## What is asked
Show each line that has the string "script" in it.
★ ★ ★ ★ ★ ★ ★
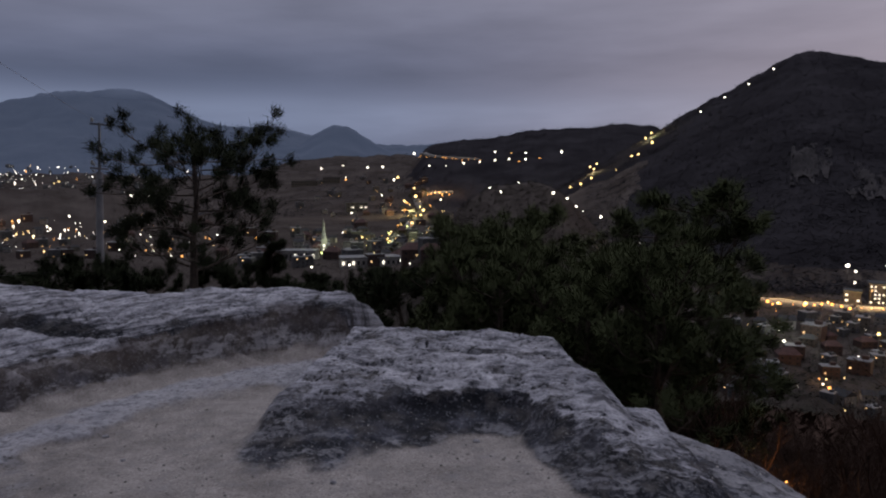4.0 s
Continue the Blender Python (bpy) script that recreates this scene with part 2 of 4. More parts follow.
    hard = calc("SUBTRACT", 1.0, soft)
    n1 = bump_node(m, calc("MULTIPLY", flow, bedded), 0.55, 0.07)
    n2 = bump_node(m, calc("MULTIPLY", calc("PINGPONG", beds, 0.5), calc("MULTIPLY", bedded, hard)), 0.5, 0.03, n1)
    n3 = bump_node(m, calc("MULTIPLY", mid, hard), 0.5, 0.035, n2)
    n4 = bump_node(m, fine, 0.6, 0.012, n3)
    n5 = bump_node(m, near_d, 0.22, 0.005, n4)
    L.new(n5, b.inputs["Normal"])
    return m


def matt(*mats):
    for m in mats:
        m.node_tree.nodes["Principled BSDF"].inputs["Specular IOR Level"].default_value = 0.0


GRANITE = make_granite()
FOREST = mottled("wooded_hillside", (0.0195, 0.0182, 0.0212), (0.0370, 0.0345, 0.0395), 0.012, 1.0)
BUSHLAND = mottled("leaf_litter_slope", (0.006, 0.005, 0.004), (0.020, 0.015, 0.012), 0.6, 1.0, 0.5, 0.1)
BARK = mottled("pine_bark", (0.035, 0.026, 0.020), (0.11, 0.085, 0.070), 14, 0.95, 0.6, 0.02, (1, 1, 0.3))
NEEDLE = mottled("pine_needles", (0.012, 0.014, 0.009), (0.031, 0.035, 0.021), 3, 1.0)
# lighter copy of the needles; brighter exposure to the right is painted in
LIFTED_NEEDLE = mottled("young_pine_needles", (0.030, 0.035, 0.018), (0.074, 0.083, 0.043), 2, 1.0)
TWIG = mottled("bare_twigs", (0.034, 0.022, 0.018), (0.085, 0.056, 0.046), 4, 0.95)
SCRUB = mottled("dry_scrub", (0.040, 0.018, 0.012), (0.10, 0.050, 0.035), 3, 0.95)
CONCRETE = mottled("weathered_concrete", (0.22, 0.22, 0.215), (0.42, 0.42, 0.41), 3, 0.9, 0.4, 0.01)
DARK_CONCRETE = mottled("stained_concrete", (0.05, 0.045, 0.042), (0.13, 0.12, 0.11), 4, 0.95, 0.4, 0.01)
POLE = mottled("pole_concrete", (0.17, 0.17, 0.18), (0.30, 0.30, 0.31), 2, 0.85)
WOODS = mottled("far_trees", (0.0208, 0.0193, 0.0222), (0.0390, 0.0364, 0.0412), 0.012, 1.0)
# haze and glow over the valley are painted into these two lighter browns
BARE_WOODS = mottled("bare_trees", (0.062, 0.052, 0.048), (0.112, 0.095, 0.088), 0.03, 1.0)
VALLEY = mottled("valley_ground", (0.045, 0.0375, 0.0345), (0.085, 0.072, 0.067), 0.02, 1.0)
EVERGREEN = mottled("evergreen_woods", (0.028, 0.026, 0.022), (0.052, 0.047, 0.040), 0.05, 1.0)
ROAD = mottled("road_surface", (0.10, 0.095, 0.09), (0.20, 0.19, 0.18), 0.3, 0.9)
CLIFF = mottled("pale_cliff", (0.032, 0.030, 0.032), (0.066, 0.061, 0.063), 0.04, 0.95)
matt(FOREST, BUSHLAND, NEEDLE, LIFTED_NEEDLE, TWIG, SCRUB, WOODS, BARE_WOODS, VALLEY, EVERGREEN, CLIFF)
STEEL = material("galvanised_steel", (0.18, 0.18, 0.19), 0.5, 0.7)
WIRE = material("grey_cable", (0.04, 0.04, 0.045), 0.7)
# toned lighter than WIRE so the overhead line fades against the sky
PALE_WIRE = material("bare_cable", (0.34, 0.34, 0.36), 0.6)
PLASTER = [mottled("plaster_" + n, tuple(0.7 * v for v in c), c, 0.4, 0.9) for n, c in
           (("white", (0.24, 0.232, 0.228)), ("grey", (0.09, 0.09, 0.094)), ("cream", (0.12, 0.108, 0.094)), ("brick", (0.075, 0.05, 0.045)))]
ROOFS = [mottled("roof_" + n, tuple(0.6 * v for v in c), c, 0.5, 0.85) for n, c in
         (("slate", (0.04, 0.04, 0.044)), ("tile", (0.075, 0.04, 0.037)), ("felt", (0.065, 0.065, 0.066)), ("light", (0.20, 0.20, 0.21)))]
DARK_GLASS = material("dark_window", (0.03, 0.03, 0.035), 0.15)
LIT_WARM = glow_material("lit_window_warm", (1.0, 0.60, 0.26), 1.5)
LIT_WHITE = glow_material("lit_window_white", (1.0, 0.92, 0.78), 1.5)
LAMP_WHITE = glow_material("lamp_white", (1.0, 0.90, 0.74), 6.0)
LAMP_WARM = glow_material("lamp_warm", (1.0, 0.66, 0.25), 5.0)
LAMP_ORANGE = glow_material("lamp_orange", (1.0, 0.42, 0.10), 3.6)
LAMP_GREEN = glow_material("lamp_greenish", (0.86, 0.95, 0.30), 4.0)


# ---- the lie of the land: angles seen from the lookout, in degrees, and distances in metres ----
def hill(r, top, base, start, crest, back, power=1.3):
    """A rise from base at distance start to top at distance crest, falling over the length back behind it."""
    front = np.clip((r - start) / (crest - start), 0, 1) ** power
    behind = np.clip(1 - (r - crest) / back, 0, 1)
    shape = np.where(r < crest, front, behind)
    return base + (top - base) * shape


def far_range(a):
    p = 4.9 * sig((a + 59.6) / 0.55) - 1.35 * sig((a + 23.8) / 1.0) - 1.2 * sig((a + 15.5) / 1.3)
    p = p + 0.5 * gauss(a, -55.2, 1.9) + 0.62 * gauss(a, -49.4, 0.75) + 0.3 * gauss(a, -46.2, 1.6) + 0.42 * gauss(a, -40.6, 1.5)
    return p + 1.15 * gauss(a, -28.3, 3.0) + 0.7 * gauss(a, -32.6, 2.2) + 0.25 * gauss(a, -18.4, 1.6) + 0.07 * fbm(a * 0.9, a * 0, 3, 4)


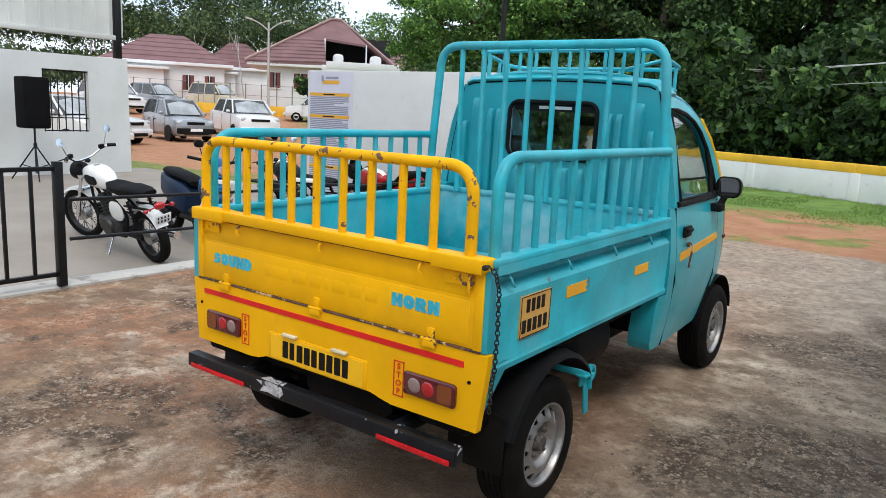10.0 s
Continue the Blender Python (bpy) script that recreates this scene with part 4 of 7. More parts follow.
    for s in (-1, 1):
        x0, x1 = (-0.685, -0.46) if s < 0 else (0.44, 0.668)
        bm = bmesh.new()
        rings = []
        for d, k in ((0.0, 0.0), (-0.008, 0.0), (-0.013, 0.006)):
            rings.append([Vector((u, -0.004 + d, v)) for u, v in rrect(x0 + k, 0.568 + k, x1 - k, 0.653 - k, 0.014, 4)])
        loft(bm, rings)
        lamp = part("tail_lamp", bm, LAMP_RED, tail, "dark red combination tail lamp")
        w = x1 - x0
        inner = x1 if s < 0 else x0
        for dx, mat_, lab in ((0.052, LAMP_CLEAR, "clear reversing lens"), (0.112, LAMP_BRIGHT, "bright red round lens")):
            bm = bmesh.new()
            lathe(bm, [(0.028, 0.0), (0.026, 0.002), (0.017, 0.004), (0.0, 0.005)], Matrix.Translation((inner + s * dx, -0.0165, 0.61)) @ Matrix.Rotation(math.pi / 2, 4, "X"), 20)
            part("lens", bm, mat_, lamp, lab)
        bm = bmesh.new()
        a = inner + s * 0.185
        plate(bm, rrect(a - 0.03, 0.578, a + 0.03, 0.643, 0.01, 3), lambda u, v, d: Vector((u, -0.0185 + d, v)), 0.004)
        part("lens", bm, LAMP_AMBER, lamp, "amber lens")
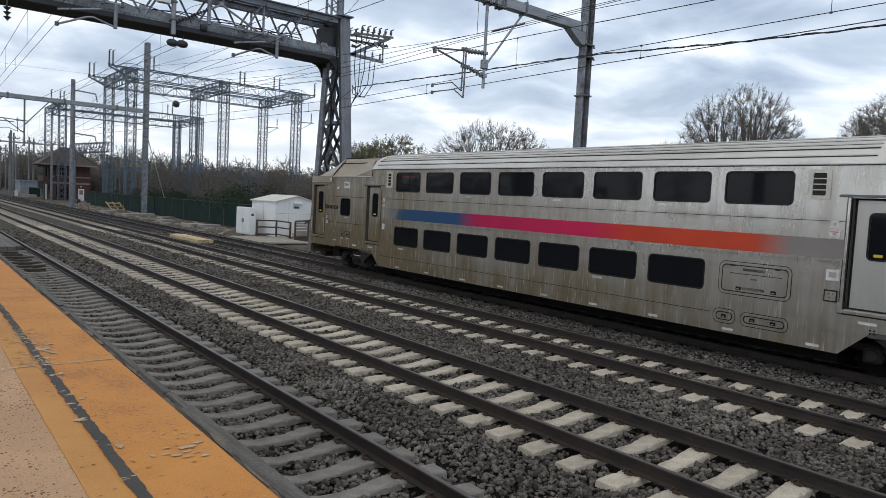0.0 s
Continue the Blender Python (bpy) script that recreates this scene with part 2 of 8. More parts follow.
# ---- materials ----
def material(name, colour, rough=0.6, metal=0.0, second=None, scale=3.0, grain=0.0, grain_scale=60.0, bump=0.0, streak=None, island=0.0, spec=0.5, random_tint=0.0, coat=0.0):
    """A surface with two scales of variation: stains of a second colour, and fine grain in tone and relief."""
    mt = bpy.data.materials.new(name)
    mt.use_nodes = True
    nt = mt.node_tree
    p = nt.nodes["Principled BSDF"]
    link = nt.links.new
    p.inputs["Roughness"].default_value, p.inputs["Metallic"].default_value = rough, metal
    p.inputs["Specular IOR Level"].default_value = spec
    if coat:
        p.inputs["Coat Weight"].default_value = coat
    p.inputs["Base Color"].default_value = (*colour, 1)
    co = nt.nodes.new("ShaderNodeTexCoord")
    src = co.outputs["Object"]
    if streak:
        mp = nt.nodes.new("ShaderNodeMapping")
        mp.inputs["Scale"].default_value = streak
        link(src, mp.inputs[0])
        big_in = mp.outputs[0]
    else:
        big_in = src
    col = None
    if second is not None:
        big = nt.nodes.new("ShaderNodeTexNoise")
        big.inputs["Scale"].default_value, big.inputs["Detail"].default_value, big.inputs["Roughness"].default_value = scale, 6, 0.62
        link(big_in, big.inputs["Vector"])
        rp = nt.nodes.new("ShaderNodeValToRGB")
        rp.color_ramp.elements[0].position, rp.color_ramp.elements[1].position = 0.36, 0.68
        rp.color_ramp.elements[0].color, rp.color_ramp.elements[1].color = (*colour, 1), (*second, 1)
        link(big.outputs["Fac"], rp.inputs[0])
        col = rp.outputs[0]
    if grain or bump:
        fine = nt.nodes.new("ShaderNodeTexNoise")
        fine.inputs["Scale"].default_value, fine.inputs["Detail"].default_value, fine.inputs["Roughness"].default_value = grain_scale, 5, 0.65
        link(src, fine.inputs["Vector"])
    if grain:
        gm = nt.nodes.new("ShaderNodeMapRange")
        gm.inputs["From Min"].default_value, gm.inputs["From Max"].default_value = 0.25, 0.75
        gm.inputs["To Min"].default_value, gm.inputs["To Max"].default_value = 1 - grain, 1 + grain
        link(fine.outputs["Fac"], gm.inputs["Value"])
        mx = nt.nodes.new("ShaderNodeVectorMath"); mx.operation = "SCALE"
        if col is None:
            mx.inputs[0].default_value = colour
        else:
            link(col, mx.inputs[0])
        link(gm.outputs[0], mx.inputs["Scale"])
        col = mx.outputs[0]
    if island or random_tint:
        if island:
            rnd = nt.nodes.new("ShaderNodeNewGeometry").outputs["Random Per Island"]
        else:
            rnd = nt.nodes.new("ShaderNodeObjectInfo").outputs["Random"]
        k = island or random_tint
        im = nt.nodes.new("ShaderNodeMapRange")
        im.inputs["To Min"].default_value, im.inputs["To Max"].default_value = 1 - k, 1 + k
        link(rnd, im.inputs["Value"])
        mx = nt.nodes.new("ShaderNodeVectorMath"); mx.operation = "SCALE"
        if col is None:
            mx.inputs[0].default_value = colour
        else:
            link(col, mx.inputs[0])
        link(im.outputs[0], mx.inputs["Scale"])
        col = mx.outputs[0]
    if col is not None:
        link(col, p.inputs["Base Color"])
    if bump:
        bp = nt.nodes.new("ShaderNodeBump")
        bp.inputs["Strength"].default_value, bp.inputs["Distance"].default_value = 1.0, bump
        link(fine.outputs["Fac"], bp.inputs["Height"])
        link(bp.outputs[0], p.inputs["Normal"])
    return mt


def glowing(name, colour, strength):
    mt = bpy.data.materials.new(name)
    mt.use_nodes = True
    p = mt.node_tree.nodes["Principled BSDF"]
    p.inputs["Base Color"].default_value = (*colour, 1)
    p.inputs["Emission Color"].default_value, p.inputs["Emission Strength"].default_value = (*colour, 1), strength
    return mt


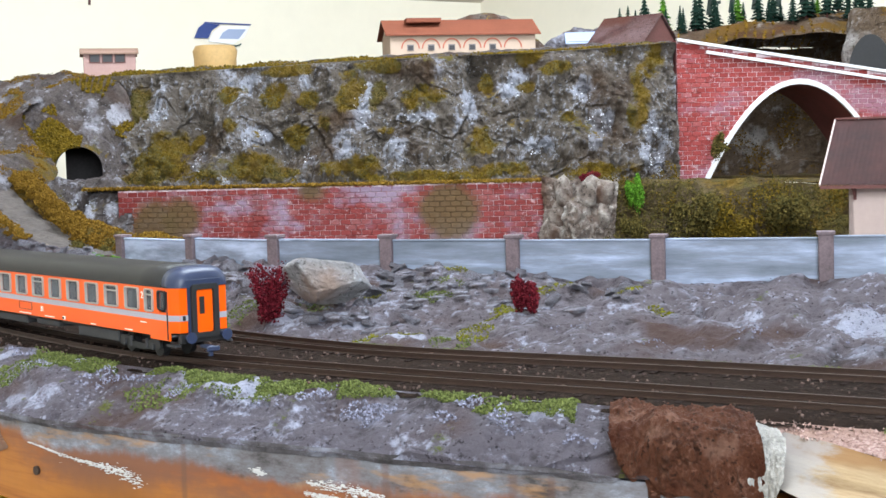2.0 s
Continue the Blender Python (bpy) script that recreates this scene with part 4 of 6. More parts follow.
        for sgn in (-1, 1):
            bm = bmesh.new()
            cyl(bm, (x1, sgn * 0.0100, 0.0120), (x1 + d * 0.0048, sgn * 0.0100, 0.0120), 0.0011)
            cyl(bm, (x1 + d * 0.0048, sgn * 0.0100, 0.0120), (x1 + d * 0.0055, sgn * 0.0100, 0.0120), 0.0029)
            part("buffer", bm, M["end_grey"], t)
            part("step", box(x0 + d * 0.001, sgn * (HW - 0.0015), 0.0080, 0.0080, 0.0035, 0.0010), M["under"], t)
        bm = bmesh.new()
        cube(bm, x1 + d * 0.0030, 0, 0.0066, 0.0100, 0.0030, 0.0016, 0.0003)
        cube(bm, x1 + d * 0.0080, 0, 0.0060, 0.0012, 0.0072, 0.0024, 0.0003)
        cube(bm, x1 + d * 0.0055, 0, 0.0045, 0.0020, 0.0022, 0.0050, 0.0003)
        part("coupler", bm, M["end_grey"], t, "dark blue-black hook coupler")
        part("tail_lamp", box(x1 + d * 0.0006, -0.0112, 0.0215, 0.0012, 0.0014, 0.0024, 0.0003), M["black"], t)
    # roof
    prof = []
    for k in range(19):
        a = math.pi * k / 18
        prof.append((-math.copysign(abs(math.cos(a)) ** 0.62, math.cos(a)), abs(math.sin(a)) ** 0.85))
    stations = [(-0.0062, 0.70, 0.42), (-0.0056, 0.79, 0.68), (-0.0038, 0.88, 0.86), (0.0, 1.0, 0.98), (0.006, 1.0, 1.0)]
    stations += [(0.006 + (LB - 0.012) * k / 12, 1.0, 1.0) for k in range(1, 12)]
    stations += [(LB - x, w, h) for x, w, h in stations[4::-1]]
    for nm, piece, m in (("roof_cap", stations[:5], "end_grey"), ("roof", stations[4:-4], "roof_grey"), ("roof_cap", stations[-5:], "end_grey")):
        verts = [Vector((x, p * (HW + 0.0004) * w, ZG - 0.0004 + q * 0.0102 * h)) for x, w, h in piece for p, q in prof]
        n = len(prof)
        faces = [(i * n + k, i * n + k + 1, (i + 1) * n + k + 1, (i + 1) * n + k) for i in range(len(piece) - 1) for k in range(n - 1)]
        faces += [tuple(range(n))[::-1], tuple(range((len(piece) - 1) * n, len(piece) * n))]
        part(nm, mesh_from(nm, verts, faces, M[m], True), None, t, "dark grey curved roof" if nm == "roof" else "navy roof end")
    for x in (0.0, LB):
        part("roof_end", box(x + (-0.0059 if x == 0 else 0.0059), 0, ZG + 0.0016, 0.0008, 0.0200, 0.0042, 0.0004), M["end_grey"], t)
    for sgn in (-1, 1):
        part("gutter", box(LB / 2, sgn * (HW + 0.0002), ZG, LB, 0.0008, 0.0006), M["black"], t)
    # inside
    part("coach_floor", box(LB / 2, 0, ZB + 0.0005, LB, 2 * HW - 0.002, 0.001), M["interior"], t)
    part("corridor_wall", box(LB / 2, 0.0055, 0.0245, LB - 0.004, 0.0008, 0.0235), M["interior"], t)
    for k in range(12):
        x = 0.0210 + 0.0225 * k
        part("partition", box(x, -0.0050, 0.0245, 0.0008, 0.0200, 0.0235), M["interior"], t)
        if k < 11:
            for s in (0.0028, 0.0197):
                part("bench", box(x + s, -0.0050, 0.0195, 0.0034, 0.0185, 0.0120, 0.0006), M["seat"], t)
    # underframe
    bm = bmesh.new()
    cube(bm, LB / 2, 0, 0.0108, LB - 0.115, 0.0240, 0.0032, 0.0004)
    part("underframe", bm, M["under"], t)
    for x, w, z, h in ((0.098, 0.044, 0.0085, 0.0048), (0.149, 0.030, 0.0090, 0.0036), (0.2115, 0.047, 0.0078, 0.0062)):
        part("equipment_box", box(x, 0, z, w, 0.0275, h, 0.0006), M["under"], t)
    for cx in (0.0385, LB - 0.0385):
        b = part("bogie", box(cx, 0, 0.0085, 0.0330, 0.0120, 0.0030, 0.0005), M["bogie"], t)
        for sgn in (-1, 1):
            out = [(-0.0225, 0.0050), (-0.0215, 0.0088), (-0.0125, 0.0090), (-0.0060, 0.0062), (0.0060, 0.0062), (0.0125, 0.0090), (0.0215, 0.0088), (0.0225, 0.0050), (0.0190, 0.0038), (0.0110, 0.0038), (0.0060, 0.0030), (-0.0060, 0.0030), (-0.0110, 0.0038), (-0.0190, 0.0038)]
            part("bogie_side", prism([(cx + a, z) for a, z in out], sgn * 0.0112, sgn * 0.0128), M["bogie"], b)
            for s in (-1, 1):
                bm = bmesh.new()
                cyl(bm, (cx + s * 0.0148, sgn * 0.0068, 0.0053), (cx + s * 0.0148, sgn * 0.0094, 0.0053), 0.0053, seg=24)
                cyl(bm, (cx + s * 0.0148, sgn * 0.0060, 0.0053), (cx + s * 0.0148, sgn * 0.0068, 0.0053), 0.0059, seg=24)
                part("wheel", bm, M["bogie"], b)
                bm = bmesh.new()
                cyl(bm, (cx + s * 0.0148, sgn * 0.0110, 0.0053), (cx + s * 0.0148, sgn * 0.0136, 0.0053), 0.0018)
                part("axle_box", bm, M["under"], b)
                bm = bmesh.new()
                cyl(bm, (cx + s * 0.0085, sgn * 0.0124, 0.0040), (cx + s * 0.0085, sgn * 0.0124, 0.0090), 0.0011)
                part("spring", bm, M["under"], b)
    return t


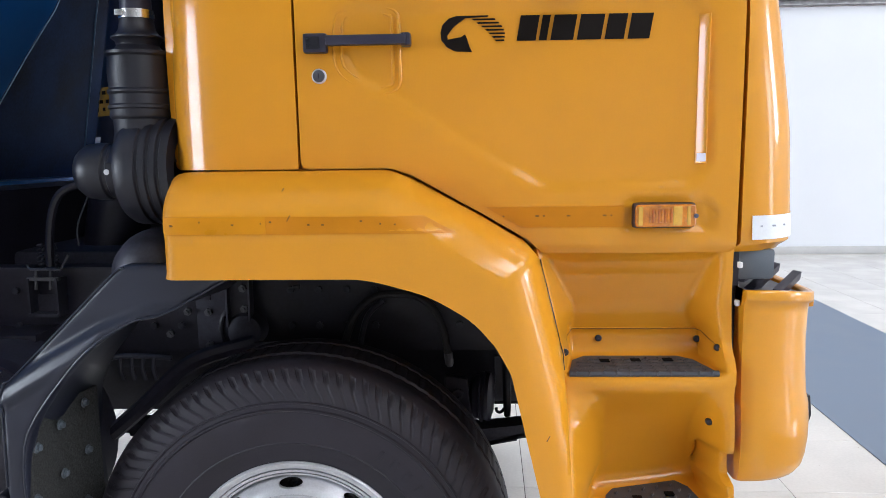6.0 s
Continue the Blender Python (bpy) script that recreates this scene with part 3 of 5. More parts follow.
★ ★ ★ ★ ★ ★ ★
## Result for this exercise
Continue the Blender Python (bpy) script that recreates this scene with part 2 of 4. More parts follow.
Continue the Blender Python (bpy) script that recreates this scene with part 4 of 7. More parts follow.
Continue the Blender Python (bpy) script that recreates this scene with part 2 of 8. More parts follow.
Continue the Blender Python (bpy) script that recreates this scene with part 4 of 6. More parts follow.
Continue the Blender Python (bpy) script that recreates this scene with part 3 of 5. More parts follow.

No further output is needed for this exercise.